At the Y.S. Parmar University of Horticulture & Forestry near Solan, Dr K.S. Verma and his team of scientists have been studying changing climate patterns in Himachal Pradesh over the last 40 years. They took the average temperatures from 1973-90 and called it the baseline. "After comparing temperatures from 2000-2007 with the baseline, we found that in the mid-hills, winter temperatures have increased between 2.5 to three degrees centigrade. And with each degree of increase, the apple belt shifts upward by about 300 metres," says Dr Verma. As for snowfall, which provides the vital chilling essential for apple cultivation, it's down from 190 cm during the baseline years to 95 cm now. And while it used to snow in the mid-hills from November to April, now, snowfall is confined to January-February and only above 6,000 feet. This deprives the crop of sufficient moisture and chilling hours. Ideally, apple trees require temperatures below 7 degrees C for at least 1,500 hours during the growing season to yield a good crop. "If this trend continues, we might see apples vanishing from Himachal Pradesh, unless intervention in the form of low-altitude varieties of apples is made," Verma says.
Meanwhile, farmers are trying—as best as they can—to adapt to climate change. The best apples from Himachal now come from the high-altitude districts of Kinnaur and Lahaul-Spiti At altitudes of 8,000-9,000 feet, where nothing much grew some years ago, apple cultivation is transforming the socio-economic profile of the tribal residents. Many of them used to live a hardscrabble existence, but things are now changing for them. Tsering, a marginal farmer in Kaza in Lahaul-Spiti, says, "Everyone who has any land at all is now planting apple trees. The extremely cold climate is most conducive to apples, and our apples fetch a good price in the markets of Delhi and Shimla because they have longer shelf life."
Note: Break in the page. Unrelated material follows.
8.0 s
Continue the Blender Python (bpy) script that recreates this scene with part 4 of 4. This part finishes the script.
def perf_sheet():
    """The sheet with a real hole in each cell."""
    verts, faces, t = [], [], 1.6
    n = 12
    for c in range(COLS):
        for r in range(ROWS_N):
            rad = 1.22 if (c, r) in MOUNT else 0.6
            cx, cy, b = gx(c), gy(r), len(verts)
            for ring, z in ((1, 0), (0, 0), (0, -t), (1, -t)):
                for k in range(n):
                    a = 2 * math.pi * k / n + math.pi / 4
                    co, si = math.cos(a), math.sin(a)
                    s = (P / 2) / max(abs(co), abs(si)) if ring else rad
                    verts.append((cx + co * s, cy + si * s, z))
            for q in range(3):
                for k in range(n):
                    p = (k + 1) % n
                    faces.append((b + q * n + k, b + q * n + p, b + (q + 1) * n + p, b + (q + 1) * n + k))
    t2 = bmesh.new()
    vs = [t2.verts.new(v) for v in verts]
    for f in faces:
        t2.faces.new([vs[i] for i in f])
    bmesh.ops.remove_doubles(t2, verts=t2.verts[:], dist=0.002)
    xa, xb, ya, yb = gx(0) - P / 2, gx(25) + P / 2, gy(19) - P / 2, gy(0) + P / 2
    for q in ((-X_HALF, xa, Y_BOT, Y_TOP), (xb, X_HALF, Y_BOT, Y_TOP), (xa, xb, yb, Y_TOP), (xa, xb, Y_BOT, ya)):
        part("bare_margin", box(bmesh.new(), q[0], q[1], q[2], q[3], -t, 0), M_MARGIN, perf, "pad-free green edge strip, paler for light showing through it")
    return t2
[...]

Meanwhile, in the traditional apple-growing areas of Kotgarh, Jubbal, Kullu and Kotkhai, where the fruit has brought unprecedented prosperity to the people over the last 50 years, there is a measure of envy at the shift in prosperity to the high-altitude tribal belt. "They are today where we were 30 years ago. They are the new apple kings—extremely prosperous, with huge properties in Shimla and Chandigarh," says Chet Ram Chauhan of Pamlai village, who has pulled out his son from a job in Shimla to help him in the orchards. "Earlier, we did not need to put in much effort for a good crop. A good snow cover ensured that our orchards got ample moisture and chilling through the slow melting of snow. But now, with little rain and even less snow, we are frantically trying to irrigate our orchards artificially, and anyone who can afford it is digging ponds to store rainwater," Chauhan says.
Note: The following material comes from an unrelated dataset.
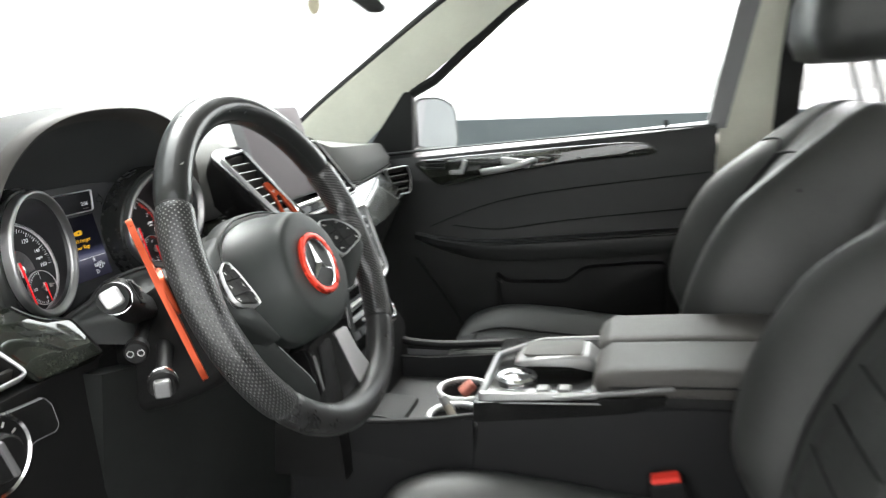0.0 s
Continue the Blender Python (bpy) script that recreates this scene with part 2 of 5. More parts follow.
# ---- builders ----
def frame3(o, tilt=0.0, turn=0.0):
    """A local frame: x to the right, y up along a face that leans away by tilt, z out of it towards the driver."""
    m = Matrix.Rotation(turn, 4, "Z") @ Matrix(((1, 0, 0), (0, math.sin(tilt), -math.cos(tilt)), (0, math.cos(tilt), math.sin(tilt)))).to_4x4()
    return Matrix.Translation(o) @ m


def thing(name, loc, label, category, group="", kind=""):
    ob = new(name)
    ob.location = loc
    ob.empty_display_size = 0.05
    return tagged(ob, label, category, group, kind)


def origin(ob):
    p = Vector(ob.location)
    while ob.parent:
        ob = ob.parent
        p += Vector(ob.location)
    return p


def finish(bm, smooth=True, angle=35):
    bmesh.ops.recalc_face_normals(bm, faces=bm.faces)
    if smooth:
        for fc in bm.faces:
            fc.smooth = True
        for e in bm.edges:
            if len(e.link_faces) == 2 and e.calc_face_angle(0) > radians(angle):
                e.smooth = False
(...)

At the bottom of the hill is Samathla village (altitude 4,000 feet) where Gopal Mehta has cut down his apple orchards and is now growing mangoes on the terraced fields. He has another orchard above 6,000 feet where he still has apples, but even there, worried about being overtaken by bad news, he's replacing apple trees with cherries. Most apple orchards below 4,500 feet, where production has fallen drastically in the last few years, are being replaced by apricots, peaches, pomegranate and, in places like Bajaura in Kullu, with vegetables and flowers.
Warmer temperatures also mean more pests and a heavy dose of pesticide for the crop. This increases input costs, besides lowering soil fertility. As Verma points out, "Production is also coming down because increased use of pesticide is killing bees and insects so essential for pollination of apple blossom." But these problems are virtually non-existent in the cold heights. Apples from here come late in October and November, are virtually free of pesticides, and are of good quality. Since it is a cold desert landscape, farmers manage to provide irrigation from channels carrying snow melt from even higher reaches. But though this provides an opportunity for exploitation of newer areas, the fact is that the high altitudes have very little arable soil and areas that can be brought under cultivation are limited.
Apple-growing in Himachal Pradesh is certainly in a churn. The next few years will see more high-altitude areas coming under apple cultivation. But what will happen once the mountain tops, too, become too warm?